Boyd set the wave lengths and called.

When they had Washington as though they were Russians, Angel took the aircraft code from his kit and began to give them news that Russia wouldn't know in time.

"We have met Slavinsky," he coded. "I am in possession of this objective and require reinforcements immediately. The enemy is dead except for stragglers outside who will die. Tell the highest in command to send force quickly. We are victorious!"


Whittaker put an affectionate hand on Angel's shoulder and shook it gently. Angel felt terrible.

"Lieutenant," said the surgeon, "you'd better come around. It's nearly time."

The watch on his wrist gleamed as hugely as a steeple clock and said, "Zero three fifty-one" in an unnecessarily loud voice.

He was dressed somehow and they shoved him into the corridor, which was at least half the distance to Mars. A potted palm fell down and became a general.

"Fine morning, fine morning, lieutenant. You look fit. Fit, sir. No clouds and a splendid full Moon."

The aide was brilliant. Angel knew him well. The aide had been an Upperclassman when Angel was at the Point.

"Beg pardon, sir," said the aide sidewise to the general. "But we've just time to brief him as we ride down. Here, this way, lieutenant."

When they were in the car the aide said, "You have been thoroughly briefed before. But there must be a quick resumé unless you think you are thoroughly cognizant of your duties."

Angel would have answered but all that came out was a groan.

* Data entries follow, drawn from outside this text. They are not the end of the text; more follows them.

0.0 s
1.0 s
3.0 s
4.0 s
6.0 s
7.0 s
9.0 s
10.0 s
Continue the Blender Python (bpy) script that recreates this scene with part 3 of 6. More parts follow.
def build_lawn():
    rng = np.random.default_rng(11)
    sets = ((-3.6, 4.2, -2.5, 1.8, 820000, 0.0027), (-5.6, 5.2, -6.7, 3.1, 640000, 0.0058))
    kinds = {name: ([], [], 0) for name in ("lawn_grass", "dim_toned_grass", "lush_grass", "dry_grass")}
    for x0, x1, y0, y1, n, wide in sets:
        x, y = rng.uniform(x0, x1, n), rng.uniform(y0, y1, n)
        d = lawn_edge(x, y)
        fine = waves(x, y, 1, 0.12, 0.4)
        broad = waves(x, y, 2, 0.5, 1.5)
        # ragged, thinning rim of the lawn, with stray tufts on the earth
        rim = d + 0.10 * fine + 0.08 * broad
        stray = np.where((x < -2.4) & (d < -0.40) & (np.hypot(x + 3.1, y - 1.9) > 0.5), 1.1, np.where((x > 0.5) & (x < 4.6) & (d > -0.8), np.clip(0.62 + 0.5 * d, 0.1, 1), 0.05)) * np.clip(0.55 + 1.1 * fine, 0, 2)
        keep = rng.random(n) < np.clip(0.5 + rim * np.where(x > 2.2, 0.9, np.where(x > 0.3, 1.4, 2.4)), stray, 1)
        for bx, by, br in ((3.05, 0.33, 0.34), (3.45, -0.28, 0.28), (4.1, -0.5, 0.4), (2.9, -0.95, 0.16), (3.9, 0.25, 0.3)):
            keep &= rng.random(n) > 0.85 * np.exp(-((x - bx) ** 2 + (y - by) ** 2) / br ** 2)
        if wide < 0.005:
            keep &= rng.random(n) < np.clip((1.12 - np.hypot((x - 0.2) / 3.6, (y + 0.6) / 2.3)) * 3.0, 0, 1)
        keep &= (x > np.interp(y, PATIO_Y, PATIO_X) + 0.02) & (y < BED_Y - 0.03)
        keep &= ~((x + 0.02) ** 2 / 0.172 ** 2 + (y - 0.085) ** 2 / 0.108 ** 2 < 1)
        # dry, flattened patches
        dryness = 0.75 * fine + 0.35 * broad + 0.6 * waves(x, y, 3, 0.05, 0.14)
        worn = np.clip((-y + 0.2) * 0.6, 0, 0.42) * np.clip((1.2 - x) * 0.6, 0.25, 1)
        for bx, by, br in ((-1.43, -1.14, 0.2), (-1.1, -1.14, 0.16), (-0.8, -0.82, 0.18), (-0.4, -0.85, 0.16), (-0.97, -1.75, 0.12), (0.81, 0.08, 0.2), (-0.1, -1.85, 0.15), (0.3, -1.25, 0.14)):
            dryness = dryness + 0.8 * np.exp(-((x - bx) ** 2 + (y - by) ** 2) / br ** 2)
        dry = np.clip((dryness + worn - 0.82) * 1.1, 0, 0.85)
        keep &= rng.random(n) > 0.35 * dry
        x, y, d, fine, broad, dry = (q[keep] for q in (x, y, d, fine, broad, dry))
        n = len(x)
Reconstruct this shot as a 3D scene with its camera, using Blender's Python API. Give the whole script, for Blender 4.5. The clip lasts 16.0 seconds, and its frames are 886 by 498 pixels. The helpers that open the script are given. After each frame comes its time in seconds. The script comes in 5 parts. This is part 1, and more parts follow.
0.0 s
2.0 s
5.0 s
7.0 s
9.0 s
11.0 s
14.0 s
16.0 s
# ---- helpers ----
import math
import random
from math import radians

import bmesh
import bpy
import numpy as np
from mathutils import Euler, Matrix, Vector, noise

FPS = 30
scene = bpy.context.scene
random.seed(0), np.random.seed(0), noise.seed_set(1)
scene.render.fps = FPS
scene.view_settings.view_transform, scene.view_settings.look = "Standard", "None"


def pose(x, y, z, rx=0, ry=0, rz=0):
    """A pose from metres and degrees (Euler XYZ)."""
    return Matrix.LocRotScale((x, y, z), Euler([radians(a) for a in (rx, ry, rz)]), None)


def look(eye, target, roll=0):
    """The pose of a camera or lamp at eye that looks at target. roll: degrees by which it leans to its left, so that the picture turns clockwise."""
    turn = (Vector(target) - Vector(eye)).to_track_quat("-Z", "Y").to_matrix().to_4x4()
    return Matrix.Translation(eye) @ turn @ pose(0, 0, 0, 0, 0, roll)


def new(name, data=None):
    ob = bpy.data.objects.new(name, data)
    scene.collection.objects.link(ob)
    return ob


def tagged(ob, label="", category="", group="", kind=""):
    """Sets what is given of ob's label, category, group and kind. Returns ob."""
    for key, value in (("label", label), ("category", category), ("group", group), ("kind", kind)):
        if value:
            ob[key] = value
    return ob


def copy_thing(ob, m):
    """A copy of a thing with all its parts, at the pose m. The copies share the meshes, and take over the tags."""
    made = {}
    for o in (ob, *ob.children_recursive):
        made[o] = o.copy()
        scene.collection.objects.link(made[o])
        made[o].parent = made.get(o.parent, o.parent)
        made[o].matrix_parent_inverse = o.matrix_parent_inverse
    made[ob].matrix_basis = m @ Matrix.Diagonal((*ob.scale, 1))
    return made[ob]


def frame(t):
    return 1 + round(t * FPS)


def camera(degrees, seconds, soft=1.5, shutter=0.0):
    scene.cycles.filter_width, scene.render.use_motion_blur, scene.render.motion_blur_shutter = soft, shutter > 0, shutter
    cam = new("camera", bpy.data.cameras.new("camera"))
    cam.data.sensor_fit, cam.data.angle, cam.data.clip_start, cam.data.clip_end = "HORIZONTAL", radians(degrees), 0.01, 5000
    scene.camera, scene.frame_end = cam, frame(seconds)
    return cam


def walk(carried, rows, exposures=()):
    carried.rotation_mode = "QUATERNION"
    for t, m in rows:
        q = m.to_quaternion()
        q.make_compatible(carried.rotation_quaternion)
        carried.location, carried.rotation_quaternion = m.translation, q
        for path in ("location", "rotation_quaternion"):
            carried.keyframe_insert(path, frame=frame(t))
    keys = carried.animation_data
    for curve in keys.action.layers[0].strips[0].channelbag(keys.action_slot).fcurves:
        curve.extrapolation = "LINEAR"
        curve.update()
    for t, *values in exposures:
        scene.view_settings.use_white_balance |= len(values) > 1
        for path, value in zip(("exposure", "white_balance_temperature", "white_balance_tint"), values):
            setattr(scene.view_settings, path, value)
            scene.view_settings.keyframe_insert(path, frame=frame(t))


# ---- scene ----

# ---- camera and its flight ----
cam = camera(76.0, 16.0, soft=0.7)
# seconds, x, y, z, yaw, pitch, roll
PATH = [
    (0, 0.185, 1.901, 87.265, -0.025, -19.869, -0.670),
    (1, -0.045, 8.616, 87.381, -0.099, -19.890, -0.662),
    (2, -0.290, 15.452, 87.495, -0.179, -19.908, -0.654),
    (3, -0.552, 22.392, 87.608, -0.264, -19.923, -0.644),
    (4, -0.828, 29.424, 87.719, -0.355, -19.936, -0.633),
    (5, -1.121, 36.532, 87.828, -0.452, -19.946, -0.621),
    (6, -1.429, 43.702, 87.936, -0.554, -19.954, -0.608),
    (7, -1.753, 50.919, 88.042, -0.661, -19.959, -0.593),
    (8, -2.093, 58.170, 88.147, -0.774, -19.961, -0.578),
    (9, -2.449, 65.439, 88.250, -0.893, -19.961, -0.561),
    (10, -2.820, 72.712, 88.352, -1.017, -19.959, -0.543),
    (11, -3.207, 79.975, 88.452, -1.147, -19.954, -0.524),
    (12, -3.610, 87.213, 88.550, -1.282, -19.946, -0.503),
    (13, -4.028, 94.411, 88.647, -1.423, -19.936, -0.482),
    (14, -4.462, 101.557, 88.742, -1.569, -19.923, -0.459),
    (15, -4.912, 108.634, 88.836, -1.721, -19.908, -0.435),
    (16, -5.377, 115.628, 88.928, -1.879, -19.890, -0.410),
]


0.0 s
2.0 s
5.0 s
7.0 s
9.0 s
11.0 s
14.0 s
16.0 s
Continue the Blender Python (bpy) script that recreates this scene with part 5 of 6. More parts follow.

"You will phone all data back to us. Our tests show that the wave can travel much farther than that. Anything you may think important, beyond maps and perhaps geology, you are permitted to note and report.

"Under no circumstances are you to attempt to change any control settings in your ship. All instructions are in this packet."

Angel shoved the brown packet into his pocket with a twinge of pain. What a hangover. And what a dreadfully confused night he had had!

Colonel Anthony got him out of the car, through the crowd and up the ladder.

Whittaker was standing there, indolently chewing tobacco. Metal glinted behind them in the interior. Commander Dawson of the Navy prowled around the ship and then went to take his post.

"You've got a week to sober up, my boy," said Anthony.

"I'll be fine," said Angel, managing a smile.

Angel stepped from the ladder to the platform.

"Board!" shouted Dawson.

Floodlights and cameras and upraised faces. There was a hushed, awed stillness.

Boyd had a big pair of glasses fixed upon the full Moon. He was adjusting them to get the proper focus. Suddenly Angel grabbed the glasses away and stabbed them at the brilliant orb.

With a little sigh of relief he gave the glasses back and with a wave of his hand to the crowd, entered the ship.

The door closed. The spectators were waved hurriedly back.

There was a crash of jets, a flash of metal.

The space-ship was gone.

In spite of nightmares and hangovers, Man had begun his first flight into outer space.